For his efforts, Vogt earned his second NAIA All-American first team selection, and he wrapped up his career with 6 of Azusa Pacific’s career batting records along with 4 more single-season marks. In 2007, he collected a program-record 108 hits, including record numbers of 67 singles and 26 doubles, and he reached base 166 times, another single-season Cougar record. His career records include hits (294), doubles (74), total bases (471), runs batted in (199), walks (163) and batting average (.448).
“One of the biggest things I learned from the coaching staff at Azusa Pacific is that baseball is a game of attrition,” said Vogt. “You’ve got to grind it out, and you have to earn everything in life. My whole life I have been an underdog, from playing at a small high school to playing at a small college, and I’m looking forward to the opportunity to prove myself at the next level, as well.”
Vogt also finished in the top 5 in career home runs (5th-31), at-bats (3rd-656) and games, (4th-189). He also surpassed the previous single-season total bases record of 172 set in 1984 by Rob Amble, collecting 178 but finishing behind Hodsdon, who established the new single-season mark this year with 191.
“Stephen Vogt is a general on the field,” said Svagdis. “He understands the game and has a great head on his shoulders. His work ethic is second-to-none.”
The senior teammates, Azusa Pacific’s first-ever 4-year seniors to earn NAIA All-American first team recognition in the same season, led the Cougars to the program’s first NAIA World Series since 1984, setting program records for total wins (51), home wins (33) and longest winning streak (24 games) along the way.
“It’s a real blessing when good things happen to good people, and both Scott and Stephen deserve every bit of it,” said Svagdis. “This is like icing on the cake for them to realize personal success after the season they had this year. I hope the characteristics both of them have brought to our program can be carried on by the rest of our players.”

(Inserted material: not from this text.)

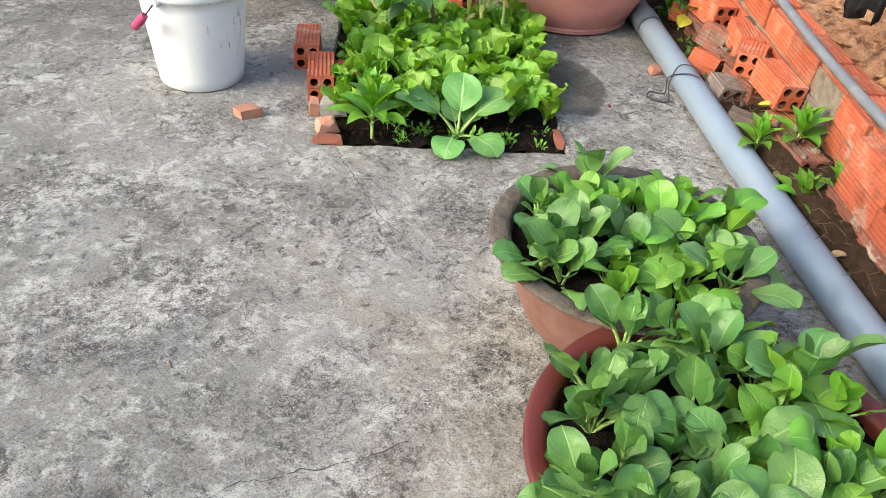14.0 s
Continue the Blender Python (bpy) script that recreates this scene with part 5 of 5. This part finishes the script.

Jason Ray, a 2005 eighth-round pick of the Oakland Athletics (251st overall) was Azusa Pacific’s last baseball draftee. After spending just over month on the minor league disabled list with an unspecified injury, Ray is back in action for the Stockton Ports, Oakland’s Class A Advanced California League affiliate, where he is 1-1 with a 2.53 ERA in 10.2 innings of relief work this season. Paul Moskau was picked in the third round (No. 70 overall) of the 1975 draft by the Cincinnati Reds, and Jeff Robinson was Azusa Pacific’s highest-ever draft pick after being selected in the third round (No. 69 overall) of the 1983 draft by the Detroit Tigers.